SUPPLIED RECORDS
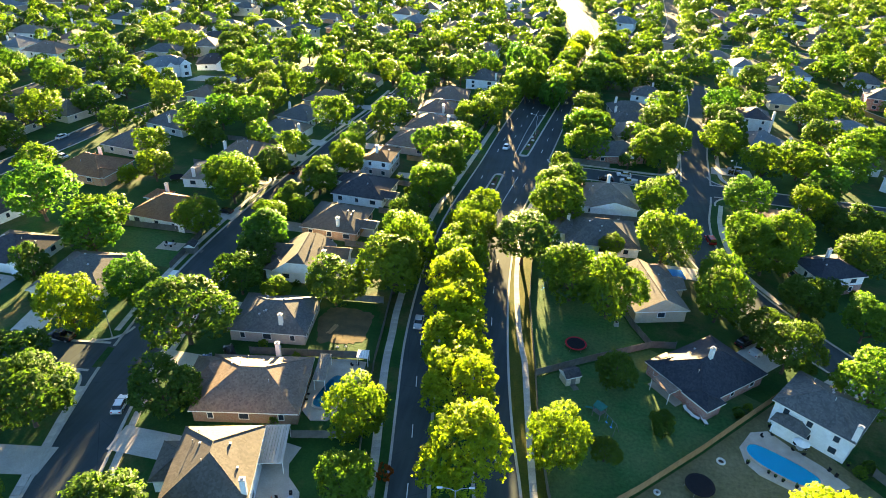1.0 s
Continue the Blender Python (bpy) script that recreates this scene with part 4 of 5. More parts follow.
SOUTH_GARDEN_TREES = [
    (-19.0, 111, 6.6, "l"), (-67.9, 114.5, 5.5, "o"), (46.4, 115.6, 6.2, "o"), (-46.3, 115.7, 6.4, "o"), (-20.6, 120.8, 6.3, "l"), (-109.8, 121.5, 6.9, "a"),
    (-35.4, 123.3, 7.7, "e"), (44.6, 124.3, 5.1, "o"), (-69.5, 124.5, 5.2, "o"), (12.4, 125.6, 7.6, "e"), (4.2, 130.6, 6.8, "e"), (-112.5, 128.1, 7.1, "e"), (35.8, 130.3, 6.3, "e"),
    (65.6, 130.3, 5.6, "a"), (-21.4, 130.4, 5.9, "y"), (-70.5, 132.9, 6.1, "a"), (-133.2, 132.9, 9, "a"), (-34.6, 133.2, 6.4, "y"), (-90.9, 136.2, 5.8, "e"),
    (2.7, 137.2, 4.7, "a"), (55, 137.3, 5.7, "o"), (-21.8, 138.3, 5.6, "y"), (37.7, 141.1, 5.1, "a"), (-8.0, 143.4, 8.2, "o"), (-37, 141.3, 7, "e"),
]
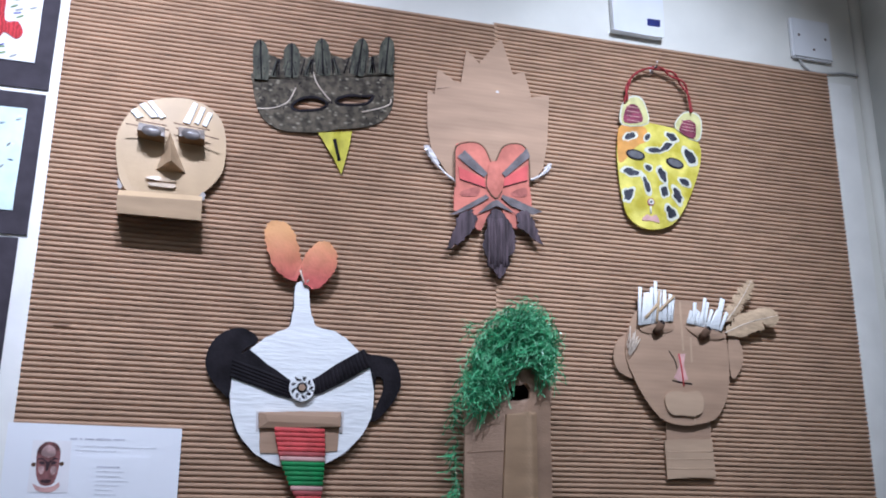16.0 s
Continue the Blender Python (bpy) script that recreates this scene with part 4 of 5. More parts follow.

YOUR TASK
Return the full material word for word. Do not include the pictures.

TASK OUTPUT
1.0 s
Continue the Blender Python (bpy) script that recreates this scene with part 4 of 5. More parts follow.
SOUTH_GARDEN_TREES = [
    (-19.0, 111, 6.6, "l"), (-67.9, 114.5, 5.5, "o"), (46.4, 115.6, 6.2, "o"), (-46.3, 115.7, 6.4, "o"), (-20.6, 120.8, 6.3, "l"), (-109.8, 121.5, 6.9, "a"),
    (-35.4, 123.3, 7.7, "e"), (44.6, 124.3, 5.1, "o"), (-69.5, 124.5, 5.2, "o"), (12.4, 125.6, 7.6, "e"), (4.2, 130.6, 6.8, "e"), (-112.5, 128.1, 7.1, "e"), (35.8, 130.3, 6.3, "e"),
    (65.6, 130.3, 5.6, "a"), (-21.4, 130.4, 5.9, "y"), (-70.5, 132.9, 6.1, "a"), (-133.2, 132.9, 9, "a"), (-34.6, 133.2, 6.4, "y"), (-90.9, 136.2, 5.8, "e"),
    (2.7, 137.2, 4.7, "a"), (55, 137.3, 5.7, "o"), (-21.8, 138.3, 5.6, "y"), (37.7, 141.1, 5.1, "a"), (-8.0, 143.4, 8.2, "o"), (-37, 141.3, 7, "e"),
]
16.0 s
Continue the Blender Python (bpy) script that recreates this scene with part 4 of 5. More parts follow.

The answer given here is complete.